Queridas Filhas,
Apropósito da celebração de meio século de democracia em Portugal, vale a pena também avaliar quais os pontos fracos desta. Durante toda a minha formação partilhei da mentalidade liberal ocidental. Acreditei que os debates ideológicos tinham acabado com a queda do Muro de Berlim e o mundo inevitavelmente evoluiria para democracias com economias de mercado. Quem não o fizesse teria economias pobres e sociedades oprimidas. Esta opinião julgo que ainda é largamente maioritária nos países ocidentais. Nas elites destes é quase dominante, com proponentes de visões alternativas ridicularizados como pouco inteligentes e retrógrados.
Mas a minha formação espiritual também me ensinou a ser humilde, e a não fazer julgamentos antes de verificar os fatos. E quando vim estudar para os USA há 20 anos, comecei a contactar com outras culturas e ideologias que acreditavam que iriam suplantar o Ocidente. Os mais convincentes na altura vinham de um pequeno país: Singapura. Mas os restantes tigres asiáticos prometiam que estavam a seguir o mesmo caminho, com a chegada da China no final.
Os ocidentais consolavam-se dizendo que estas economias estavam aos poucos e poucos a alinharem-se com os valores e práticas das democracias ocidentais. E a China, já estava de fato a seguir uma economia de mercado e com a prosperidade os chineses exigiriam a democracia.
Passados 20 anos, isso não aconteceu. E estas certezas estão a esbater-se. A China vem há bastantes anos a reduzir as liberdades cívicas dos seus cidadãos e a aumentar o poder do partido comunista chinês sobre a economia e sociedades chinesas. Os tigres asiáticos sentem que não se podem alinhar com o Ocidente para não hostilizar a China e procuram uma terceira via não alinhada.
Segundo o paradigma ocidental, isso deveria levar a quedas no crescimento económico e a maiores distúrbios sociais. Mas por enquanto, isso não se observa. E aos olhos orientais o contrário está a acontecer. O Ocidente perde peso económico e as sociedades mostram-se cada vez mais polarizadas.
Um caso ilustrativo e central é o da transição energética. Na Europa cortam-se estradas, atacam-se políticos para defender o ambiente. E muito dinheiro está a ser gasto nesse grande projeto com impacto no aumento da inflação (isso daria outra carta).
Mas na realidade, a construção de veículos elétricos, baterias, equipamentos solares e hidráulicos requer o uso de grandes quantidades de minérios que não sendo extraídos na China, aí são processados. De acordo com a Agência Internacional de Energia a China tem quota mundial dominante no refinamento de Grafite (100%), minérios raros (90%), cobalto (74%) e lítio (65%). Pelo que tal como John D. Rockefeller controlou o mercado de Petróleo através do controlo de 80% da sua refinação (mas não extração que estava fragmentada) há mais de um século, também a China investiu estrategicamente na construção da escala e eficiência na transformação dos minérios que são necessários para o mundo reduzir as emissões de carbono.
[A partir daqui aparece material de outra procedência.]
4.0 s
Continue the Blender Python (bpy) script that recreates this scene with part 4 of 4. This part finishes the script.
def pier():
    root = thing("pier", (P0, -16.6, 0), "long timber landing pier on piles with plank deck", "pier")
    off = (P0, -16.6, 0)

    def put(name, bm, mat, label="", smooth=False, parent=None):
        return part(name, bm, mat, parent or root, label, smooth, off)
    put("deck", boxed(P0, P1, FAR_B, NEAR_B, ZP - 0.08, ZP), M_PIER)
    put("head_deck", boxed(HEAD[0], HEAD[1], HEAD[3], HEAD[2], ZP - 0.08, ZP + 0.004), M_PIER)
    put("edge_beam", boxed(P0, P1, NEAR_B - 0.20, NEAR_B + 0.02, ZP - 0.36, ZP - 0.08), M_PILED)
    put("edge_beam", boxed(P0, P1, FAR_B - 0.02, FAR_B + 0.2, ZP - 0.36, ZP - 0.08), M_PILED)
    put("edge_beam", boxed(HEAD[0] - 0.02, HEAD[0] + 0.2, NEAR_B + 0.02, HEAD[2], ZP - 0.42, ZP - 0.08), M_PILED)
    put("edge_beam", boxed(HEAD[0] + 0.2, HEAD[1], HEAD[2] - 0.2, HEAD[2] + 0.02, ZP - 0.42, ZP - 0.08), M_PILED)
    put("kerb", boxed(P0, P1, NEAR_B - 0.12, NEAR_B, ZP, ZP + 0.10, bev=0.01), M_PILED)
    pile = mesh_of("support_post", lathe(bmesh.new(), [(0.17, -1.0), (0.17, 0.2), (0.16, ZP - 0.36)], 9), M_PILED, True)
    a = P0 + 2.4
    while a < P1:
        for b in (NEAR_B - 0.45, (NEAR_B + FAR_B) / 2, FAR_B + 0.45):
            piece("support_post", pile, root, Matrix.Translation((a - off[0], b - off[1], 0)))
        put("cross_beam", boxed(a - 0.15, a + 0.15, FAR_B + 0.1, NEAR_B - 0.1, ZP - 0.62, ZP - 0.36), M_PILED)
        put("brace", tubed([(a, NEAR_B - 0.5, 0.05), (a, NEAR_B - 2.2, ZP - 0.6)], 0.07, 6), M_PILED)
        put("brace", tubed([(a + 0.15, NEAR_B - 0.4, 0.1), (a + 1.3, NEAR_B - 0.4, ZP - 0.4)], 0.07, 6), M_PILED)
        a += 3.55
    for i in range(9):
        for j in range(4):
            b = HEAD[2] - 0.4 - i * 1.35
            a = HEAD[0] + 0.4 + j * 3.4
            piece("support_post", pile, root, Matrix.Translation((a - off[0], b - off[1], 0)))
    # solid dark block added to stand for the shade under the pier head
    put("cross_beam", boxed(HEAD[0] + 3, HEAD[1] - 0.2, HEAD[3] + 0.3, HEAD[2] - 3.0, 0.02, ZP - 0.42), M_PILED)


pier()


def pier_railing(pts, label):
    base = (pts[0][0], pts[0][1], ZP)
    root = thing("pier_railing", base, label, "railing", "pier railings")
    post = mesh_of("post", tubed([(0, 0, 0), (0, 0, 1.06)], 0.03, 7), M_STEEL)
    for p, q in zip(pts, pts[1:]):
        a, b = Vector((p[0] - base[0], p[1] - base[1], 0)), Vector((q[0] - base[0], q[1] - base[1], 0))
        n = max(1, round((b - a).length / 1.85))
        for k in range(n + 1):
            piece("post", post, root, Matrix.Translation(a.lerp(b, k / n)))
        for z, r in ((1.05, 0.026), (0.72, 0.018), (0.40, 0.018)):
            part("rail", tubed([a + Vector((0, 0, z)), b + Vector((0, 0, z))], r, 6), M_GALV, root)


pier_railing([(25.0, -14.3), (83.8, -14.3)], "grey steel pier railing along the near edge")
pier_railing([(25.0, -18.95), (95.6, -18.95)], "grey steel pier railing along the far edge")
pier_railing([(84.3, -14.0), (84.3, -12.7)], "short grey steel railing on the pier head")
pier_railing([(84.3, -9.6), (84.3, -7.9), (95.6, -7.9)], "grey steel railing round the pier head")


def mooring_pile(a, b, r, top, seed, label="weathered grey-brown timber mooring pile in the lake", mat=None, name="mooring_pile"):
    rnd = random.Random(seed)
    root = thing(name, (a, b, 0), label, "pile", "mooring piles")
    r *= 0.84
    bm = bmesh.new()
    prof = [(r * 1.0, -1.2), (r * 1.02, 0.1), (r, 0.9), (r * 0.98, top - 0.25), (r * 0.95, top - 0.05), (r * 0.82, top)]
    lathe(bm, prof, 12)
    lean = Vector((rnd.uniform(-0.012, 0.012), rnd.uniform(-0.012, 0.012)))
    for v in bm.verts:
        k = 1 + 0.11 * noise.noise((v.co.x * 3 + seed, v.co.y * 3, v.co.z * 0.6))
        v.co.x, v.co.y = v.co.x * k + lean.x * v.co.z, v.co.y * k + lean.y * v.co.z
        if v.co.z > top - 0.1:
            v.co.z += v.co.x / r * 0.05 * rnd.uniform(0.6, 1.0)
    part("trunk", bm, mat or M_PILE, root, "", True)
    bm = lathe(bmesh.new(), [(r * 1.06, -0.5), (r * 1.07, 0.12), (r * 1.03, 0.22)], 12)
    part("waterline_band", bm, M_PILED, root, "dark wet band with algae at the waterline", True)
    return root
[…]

E a questão fica: se as democracias são superiores, como é possível uma autocracia como a China pensar a largo prazo há umas décadas e posicionar-se de forma tão estratégica para o futuro? Serão os ciclos curtos eleitorais das democracias um obstáculo grande a projetos estratégicos? Será possível ultrapassar esses obstáculos? Penso que esse debate vai-se dar no combate ideológico e económico das próximas décadas.